> AIM
Would you restate, exactly as they appear, the lines from the one containing "curve.update()" through the end of the data below?

⁂

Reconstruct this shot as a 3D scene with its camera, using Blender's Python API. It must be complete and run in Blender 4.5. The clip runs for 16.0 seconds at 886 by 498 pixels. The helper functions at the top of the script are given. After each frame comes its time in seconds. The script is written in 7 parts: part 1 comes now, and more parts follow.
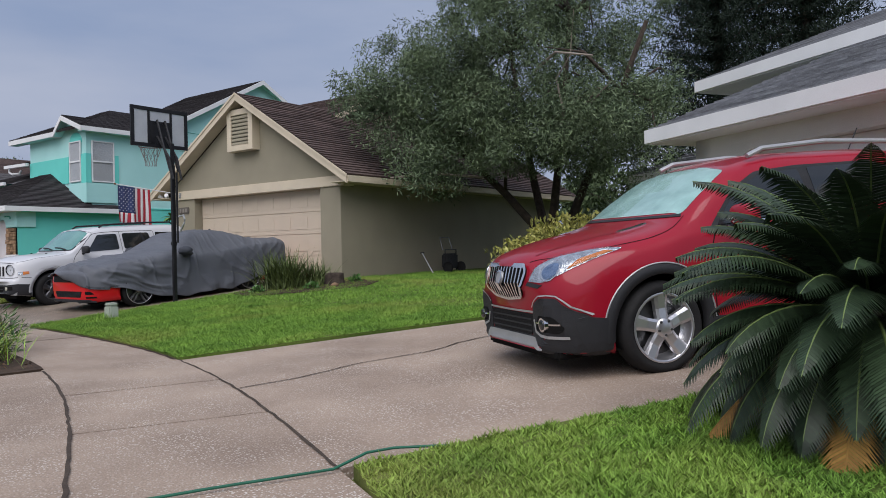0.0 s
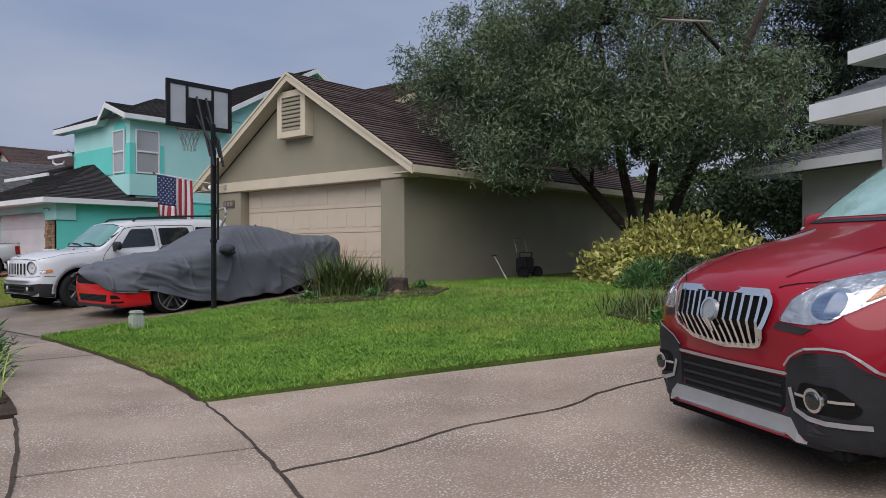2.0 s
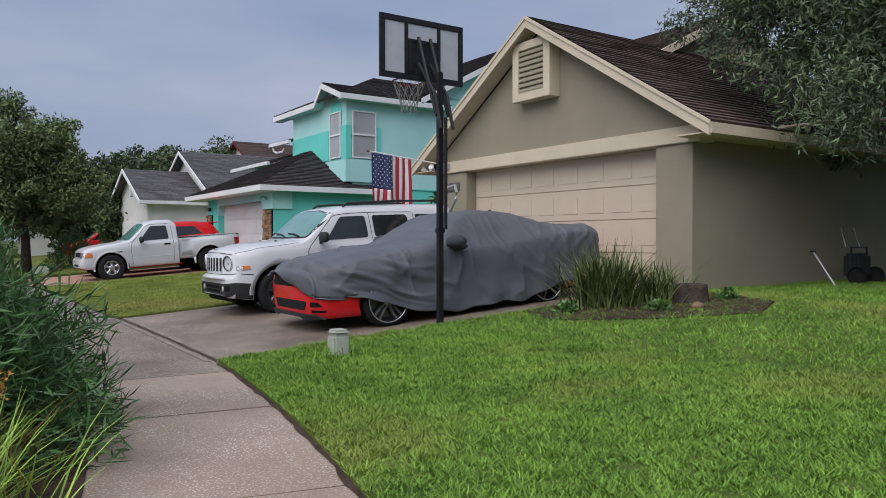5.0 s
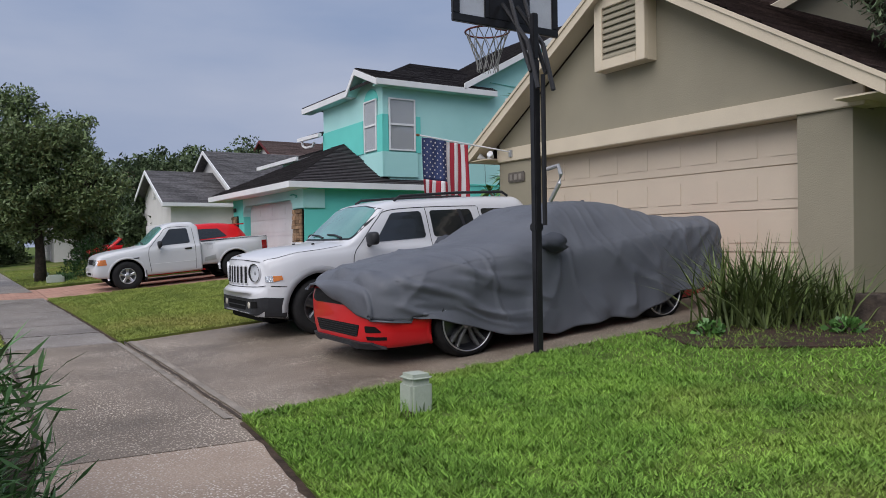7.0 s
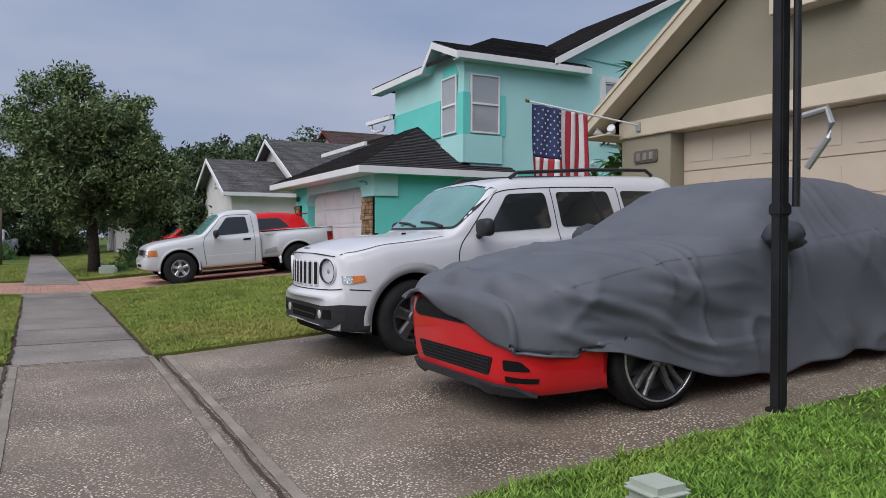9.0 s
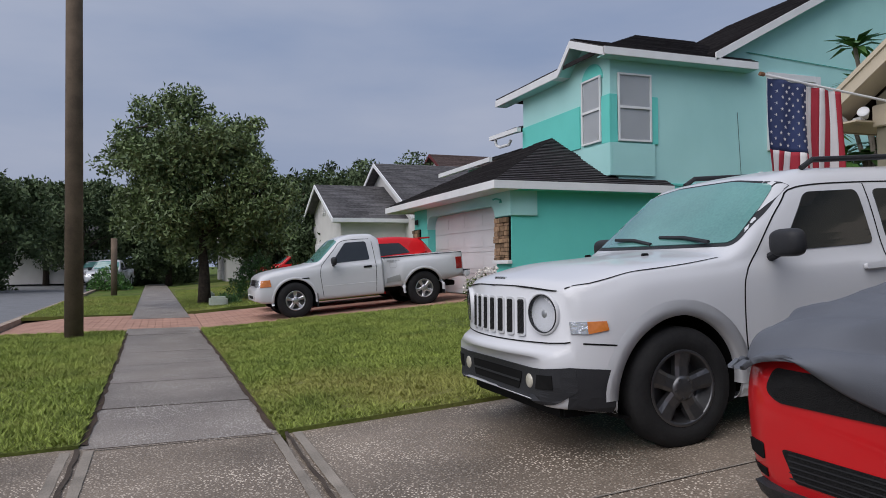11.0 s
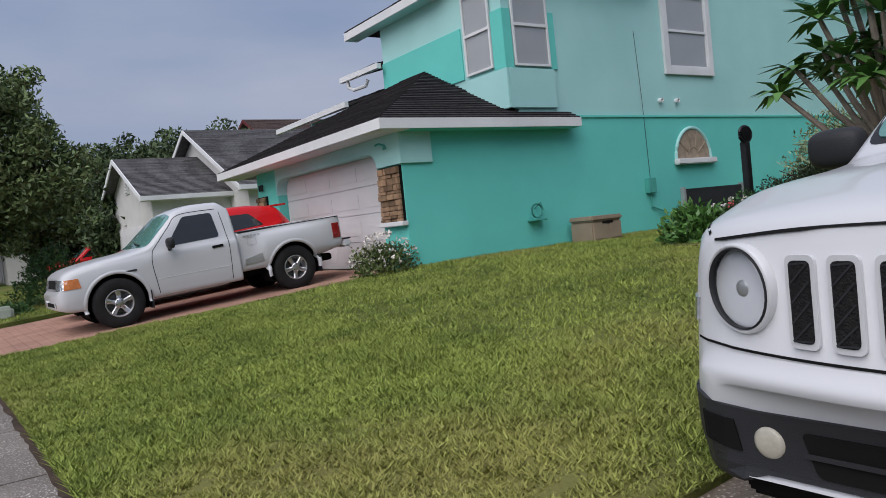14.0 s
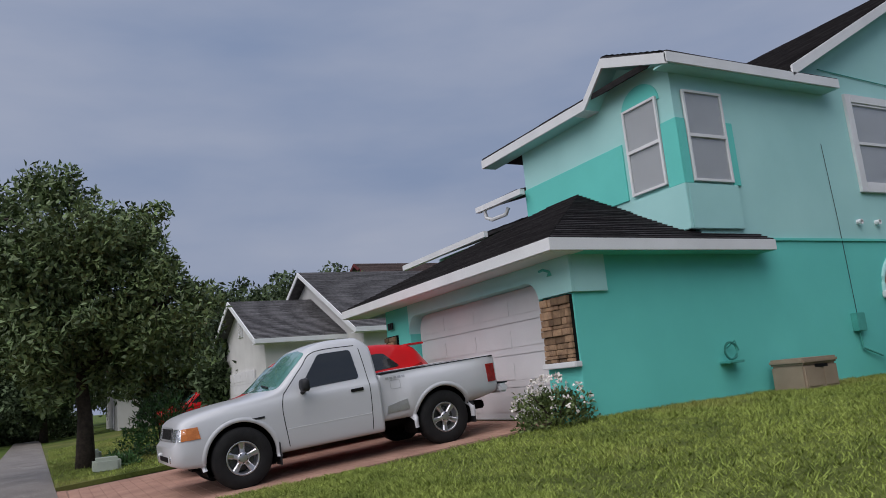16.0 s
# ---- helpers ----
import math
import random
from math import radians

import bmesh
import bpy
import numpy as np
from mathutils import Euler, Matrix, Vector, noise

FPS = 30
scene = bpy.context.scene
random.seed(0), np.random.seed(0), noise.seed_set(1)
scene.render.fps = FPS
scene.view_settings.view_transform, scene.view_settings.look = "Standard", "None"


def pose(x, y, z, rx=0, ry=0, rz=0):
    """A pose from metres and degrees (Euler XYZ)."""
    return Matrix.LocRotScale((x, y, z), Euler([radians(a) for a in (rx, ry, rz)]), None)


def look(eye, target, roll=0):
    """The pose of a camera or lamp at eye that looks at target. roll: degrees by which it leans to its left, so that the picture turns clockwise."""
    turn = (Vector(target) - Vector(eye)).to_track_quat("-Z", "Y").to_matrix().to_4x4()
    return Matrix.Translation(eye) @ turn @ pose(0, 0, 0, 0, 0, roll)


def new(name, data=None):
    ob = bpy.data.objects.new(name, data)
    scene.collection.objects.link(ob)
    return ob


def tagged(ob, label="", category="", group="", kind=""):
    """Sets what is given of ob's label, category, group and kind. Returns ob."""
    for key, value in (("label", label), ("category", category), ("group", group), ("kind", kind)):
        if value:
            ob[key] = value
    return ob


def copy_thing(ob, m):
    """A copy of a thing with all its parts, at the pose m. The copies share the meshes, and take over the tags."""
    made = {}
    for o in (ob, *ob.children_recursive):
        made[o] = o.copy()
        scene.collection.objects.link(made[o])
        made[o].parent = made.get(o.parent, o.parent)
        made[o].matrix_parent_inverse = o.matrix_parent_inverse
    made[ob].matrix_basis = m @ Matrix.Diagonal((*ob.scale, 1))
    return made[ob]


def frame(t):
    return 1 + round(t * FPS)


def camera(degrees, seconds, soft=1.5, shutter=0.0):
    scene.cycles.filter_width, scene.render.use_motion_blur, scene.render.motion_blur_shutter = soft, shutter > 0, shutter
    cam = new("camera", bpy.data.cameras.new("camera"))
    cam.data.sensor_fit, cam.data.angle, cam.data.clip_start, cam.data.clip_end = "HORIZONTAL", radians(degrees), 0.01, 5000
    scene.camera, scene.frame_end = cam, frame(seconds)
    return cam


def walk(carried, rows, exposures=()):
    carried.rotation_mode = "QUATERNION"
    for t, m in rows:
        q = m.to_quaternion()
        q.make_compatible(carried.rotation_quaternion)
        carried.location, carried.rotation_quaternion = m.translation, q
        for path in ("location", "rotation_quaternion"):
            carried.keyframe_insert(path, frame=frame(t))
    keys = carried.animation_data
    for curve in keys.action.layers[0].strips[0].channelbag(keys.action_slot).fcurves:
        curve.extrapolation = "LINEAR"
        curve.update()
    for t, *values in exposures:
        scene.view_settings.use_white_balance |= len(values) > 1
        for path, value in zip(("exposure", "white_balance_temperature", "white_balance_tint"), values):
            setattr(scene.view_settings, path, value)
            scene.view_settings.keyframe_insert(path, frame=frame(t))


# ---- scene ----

⁂

> REPLY TO THE TASK
        curve.update()
    for t, *values in exposures:
        scene.view_settings.use_white_balance |= len(values) > 1
        for path, value in zip(("exposure", "white_balance_temperature", "white_balance_tint"), values):
            setattr(scene.view_settings, path, value)
            scene.view_settings.keyframe_insert(path, frame=frame(t))


# ---- scene ----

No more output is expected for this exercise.